Ultimi fuochi dello scorso millennio, la crisi non si sapeva cosa fosse, Berlusconi aveva ipotecato l’Italia da un pezzo, il termine “globalizzazione” evocava solo presagi foschi, peraltro ancora confusi, e qualcuno si illudeva di potervisi ribellare. Si stava bene, però. Tutto sommato, si stava bene.
Non ricordo più se fosse una sera di aprile o maggio del 2000, fatto sta che non so chi aveva sbattuto in tv un programma che s’intitolava Alcatraz. L’età gioca brutti scherzi e così ora ne ho immagini vaghe, giusto una scena in cui la protagonista femminile Francesca Neri passeggiava su una spiaggia con un giubbotto di pelle. Ma non è questo il punto.
Il punto è che su Raidue, prima del telegiornale, piombava Jack Folla a raccontare senza peli sulla lingua un mondo che cambiava. Jack Folla, da un’invenzione di Diego Cugia, è il personaggio di un dj rinchiuso nel braccio della morte di Alcatraz, a dargli voce un doppiatore che si chiama Roberto Pedicini e ha una voce profonda e tormentata.

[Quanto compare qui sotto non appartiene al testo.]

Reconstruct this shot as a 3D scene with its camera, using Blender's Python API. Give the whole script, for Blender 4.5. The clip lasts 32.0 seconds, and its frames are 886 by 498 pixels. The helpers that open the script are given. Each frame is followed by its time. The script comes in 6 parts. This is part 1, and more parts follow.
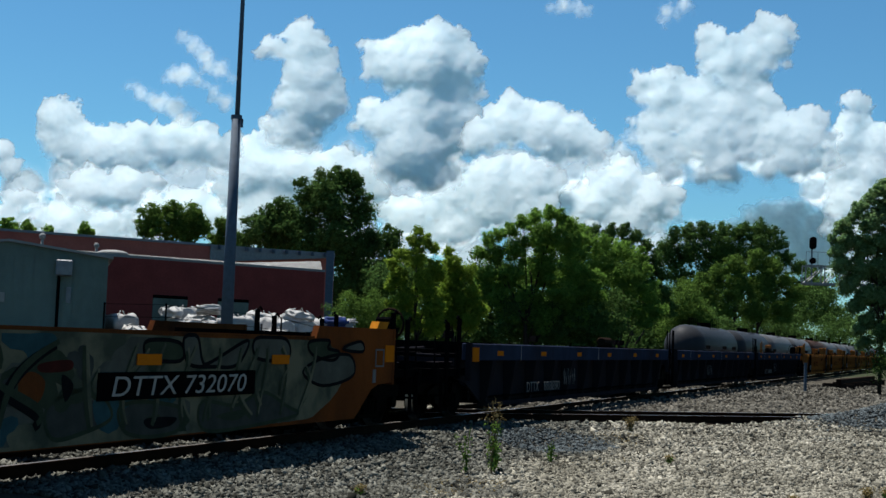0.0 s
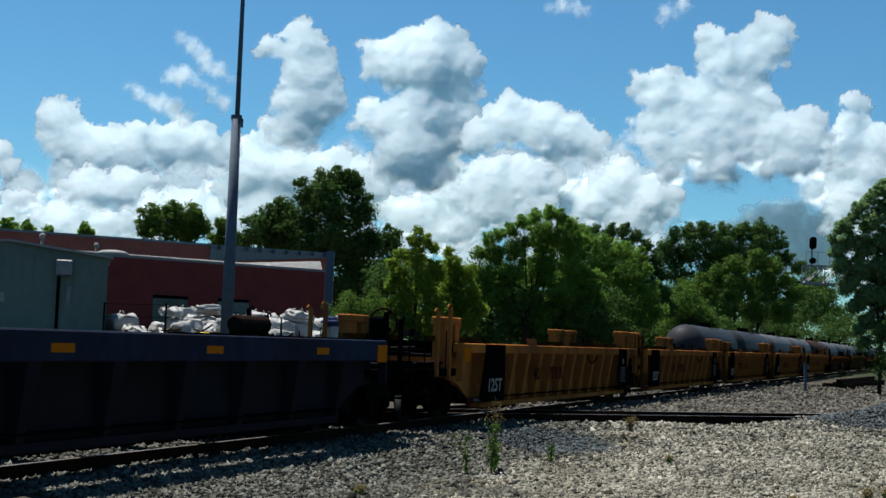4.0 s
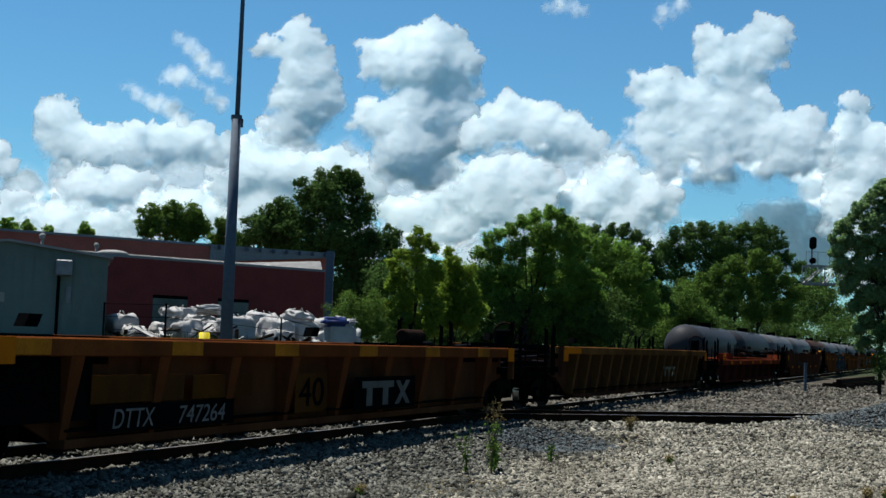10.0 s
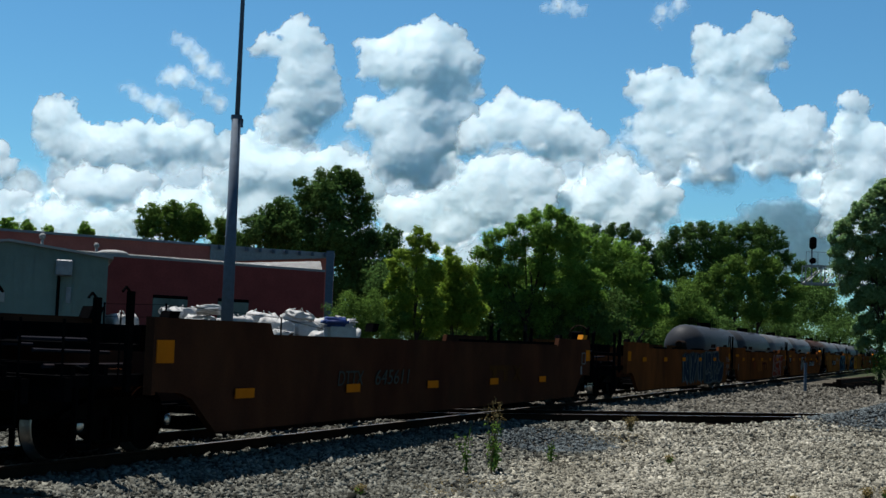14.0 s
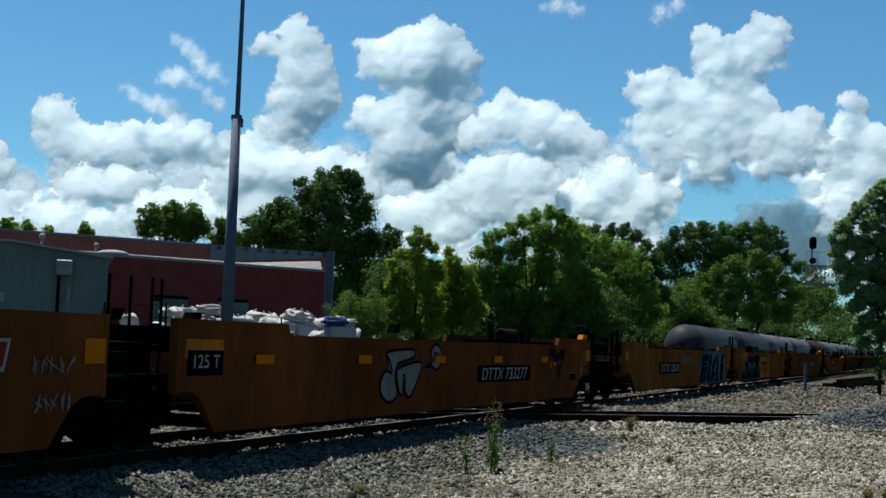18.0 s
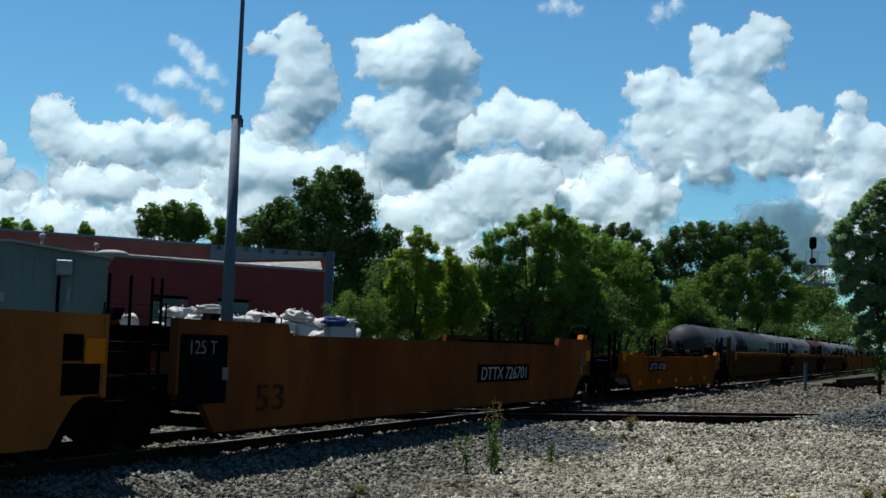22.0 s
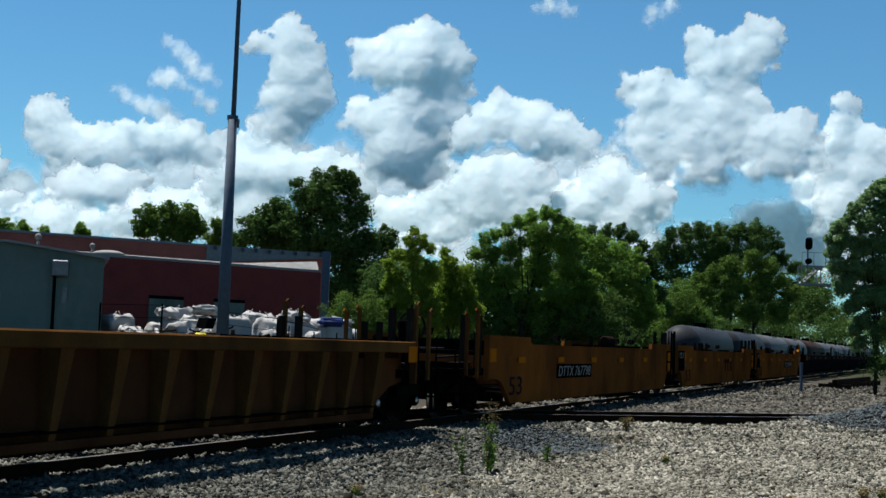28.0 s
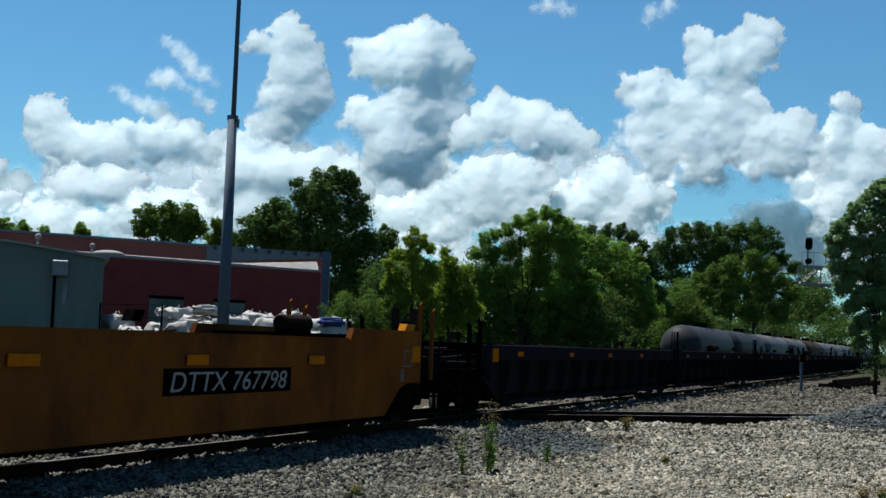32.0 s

Ma, molto più che un personaggio, Jack Folla è la voce di una generazione intera che comincia a rendersi conto delle contraddizioni che affastellano il pianeta. Da una parte la diffusione del web ha accorciato le distanze tra i continenti, si aprono opportunità nuove di lavoro e di conoscenza, rimanere tutta la vita nel posto in cui si è nati non è più un’implicatura. D’altro canto però le disuguaglianze sociali sembrano aumentare, i ricchi sono sempre più ricchi e, intanto, tipo metà dell’umanità vive con meno di due dollari al giorno.
Insomma, mentre la nave prima craxiana e ormai berlusconiana va, mentre nessuno ha ancora preso coscienza dell’iceberg all’orizzonte, Jack Folla, nei suoi monologhi duri e commoventi insieme, racconta quella specie di cappa d’inquietudine che avvolge la nuova gioventù: a ben vedere, non sono altro che i primi segnali della fine di un progresso graduale ma fino ad allora inesorabile.
Dieci anni dopo impareremo a chiamarla disoccupazione giovanile al 40%, precariato diffuso, sentirsi in difetto se non si sono inviati quarantatre curriculum al giorno. In una parola sola, crisi.
Alcatraz su Raidue prima del tiggì durò pochissimo, lo sospesero per via degli ascolti bassi. A quell’ora, il pubblico magari stava già aspettando le veline. Fosse per il telespettatore medio, probabilmente manderebbero solo trasmissioni di gnocche che ballano sui tavoli.
Per fortuna però c’era anche Radiodue, dove il programma divenne un cult. Dalla sua cella tre metri per due, Jack Folla attaccava il liberismo selvaggio di Wall Street e la guerra in Afghanistan, raccontava la storia di Georgiana Masi e si scagliava contro i fascisti, ricordava gli ultimi, i disperati, e massacrava i primi, i privilegiati. Il tutto, intervallato da quella che chiamava la “musica della sua vita”, e dentro ci trovavi da Mozart ai Police, dai Sex Pistols a Battiato, da Maria Callas a George Gershwin.
Di Jack ci restano oggi due libri e gli articoli che scrisse su L’Unità, ma soprattutto dei monologhi su Youtube tutti da ascoltare, agli uomini consiglio questo e alle donne quest’altro, ripreso poi (aaah!) da Fabio Volo.
Come avresti detto tu, ciao fratellino Jack, e grazie per avermi insegnato che “un uomo solo che guarda il muro è un uomo solo. Due uomini che guardano il muro è il principio di un’evasione”. Io sono stato fortunato, i ragazzi di oggi hanno solo Lucignolo, la tua copia riuscita male.